Monday, Nov. 01, 1948
Born. To Emily Hahn ("Micky") Boxer, 43, best-selling authoress (The Soong Sisters, China To Me), and Major Charles Boxer, 44, Britain's Hong Kong intelligence chief in 1941, now a professor of Portuguese literature at King's College, University of London: their second child, a girl (their first, Carola, according to Author Hahn, was born illegitimately in 1941); in Manhattan. Name: Amanda. Weight: 4 Lbs. 14 oz.
Married. Sabu Dastagir, 24, chesty, India-born cinemactor (Elephant Boy, Black Narcissus), wartime 6-24 tailgunner (he won the D.F.C. in 1945); and Marilyn Cooper, 20, blonde cinema bit player; in Los Angeles.
Died. Elissa Landi, 43, novel-writing stage & screen actress (Count of Monte Cristo, Sign of the Cross), reputedly the granddaughter of Austria's Empress Elizabeth; of cancer; in Kingston, N.Y.
Died. Dr. Alexander Guerry, 58, aggressive vice chancellor (president) of the University of the South (Sewanee), longtime leading Southern educator (president of the University of Chattanooga, 1929-38; president of the Southern University Conference, 1946); of coronary thrombosis; in Knoxville.

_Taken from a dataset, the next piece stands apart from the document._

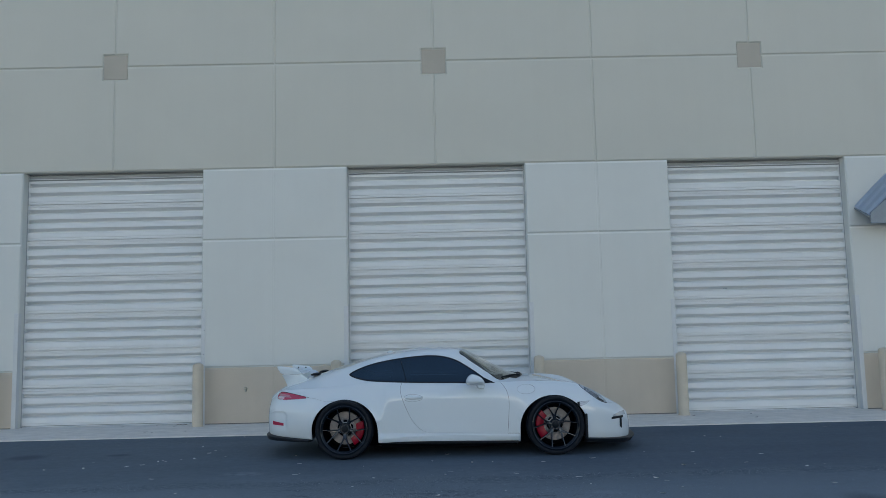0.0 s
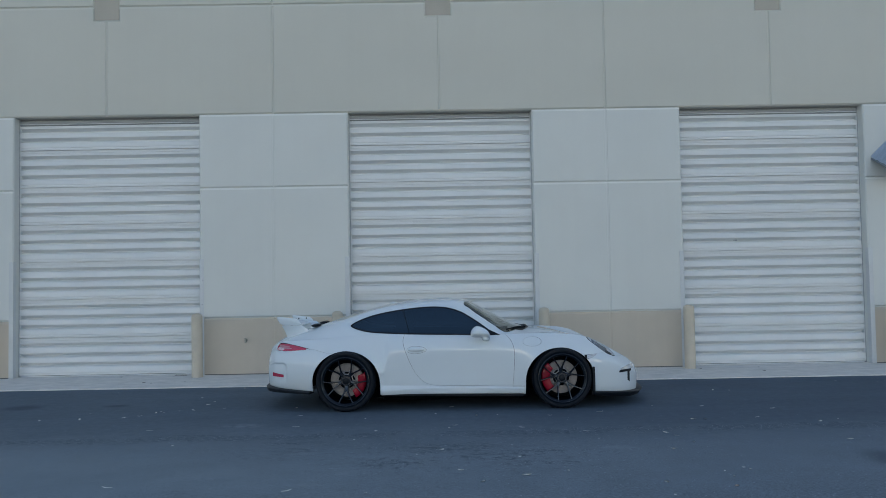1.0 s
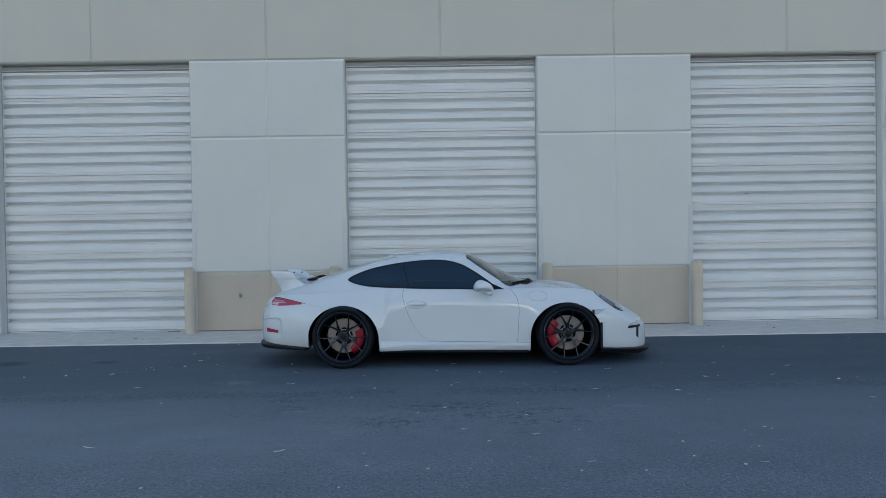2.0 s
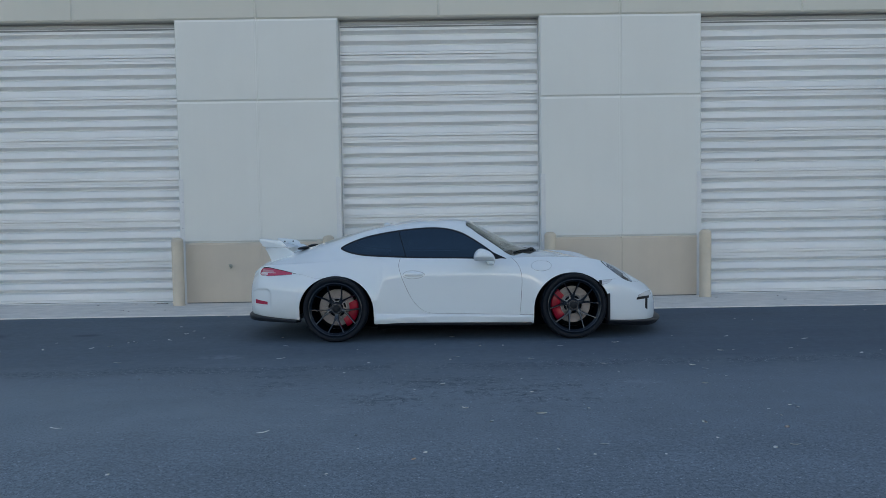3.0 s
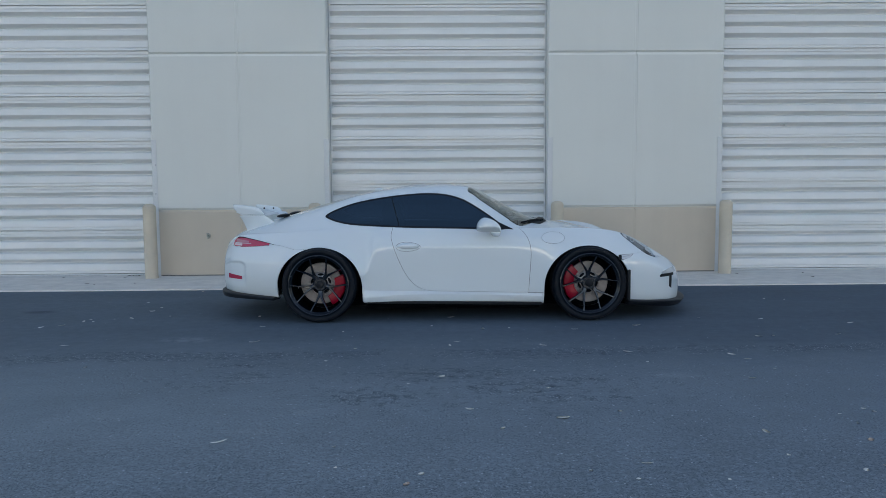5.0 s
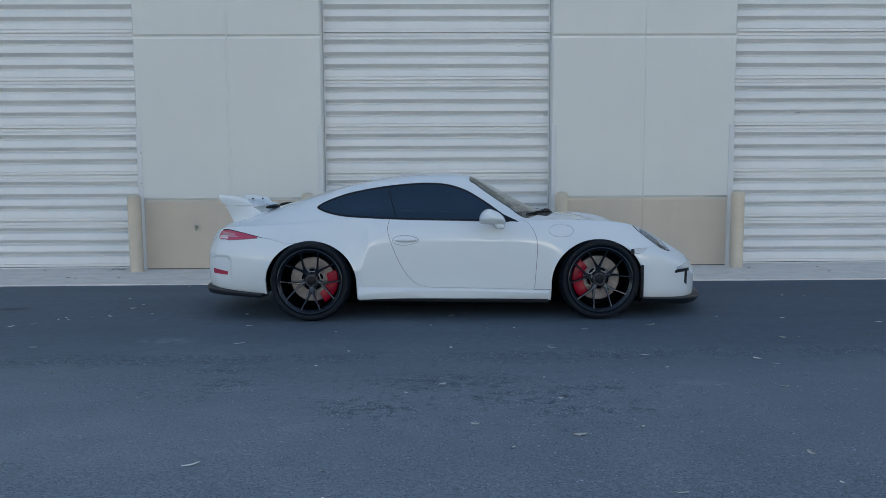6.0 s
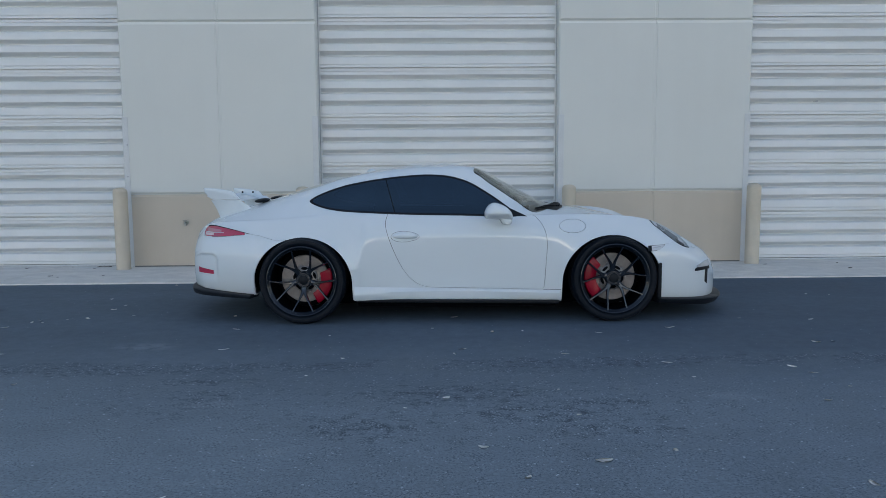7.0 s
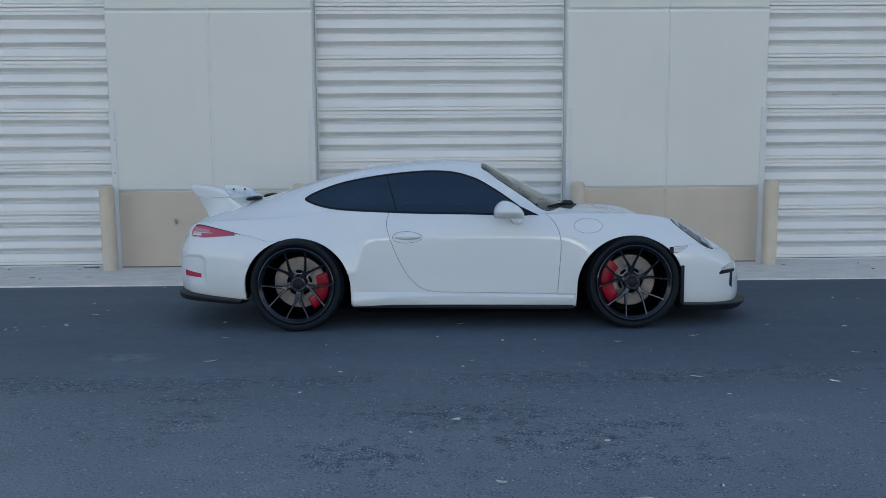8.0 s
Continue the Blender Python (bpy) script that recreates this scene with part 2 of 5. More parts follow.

Died. Field Marshal Heinrich Alfred Hermann Walther von Brauchitsch, 67, onetime commander in chief of the German army (1938-41); of coronary thrombosis; in Hamburg, Germany, where he awaited trial as a war criminal. Son of a Prussian cavalry general, Brauchitsch increased the Wehrmacht's motorized divisions from two to six, occupied the Sudetenland, led the 18-day blitz of Poland, took Norway, Belgium, Holland, France, Yugoslavia and Greece.
Died. Augustus Cardinal Hlond, 67, Roman Catholic primate of Poland; of pneumonia; in Warsaw (see RELIGION).
Died. Franz Lehar, 78, operetta composer; of cancer and complications; in Bad Ischl, Austria (see Music).
Died. Wilfred Meynell, 95, poet, essayist, discoverer of drug-addict Poet Francis Thompson; in Pulborough, England. With his poet-wife, the late Alice Meynell, he founded and for twelve years edited the literary review Merry England. In 1888, he received some verses written on blue sugar-bag paper by the starving Thompson, printed the contributions, rescued and cared for the poet for 19 years.
Died. Professor Ludwig Christian Alexander Karlovich Martens, Soviet engineer and onetime party bigwig, "ambassador" to the U.S. of the unrecognized Bolshevik government (from 1919 to 1921); of unexplained causes; in Moscow.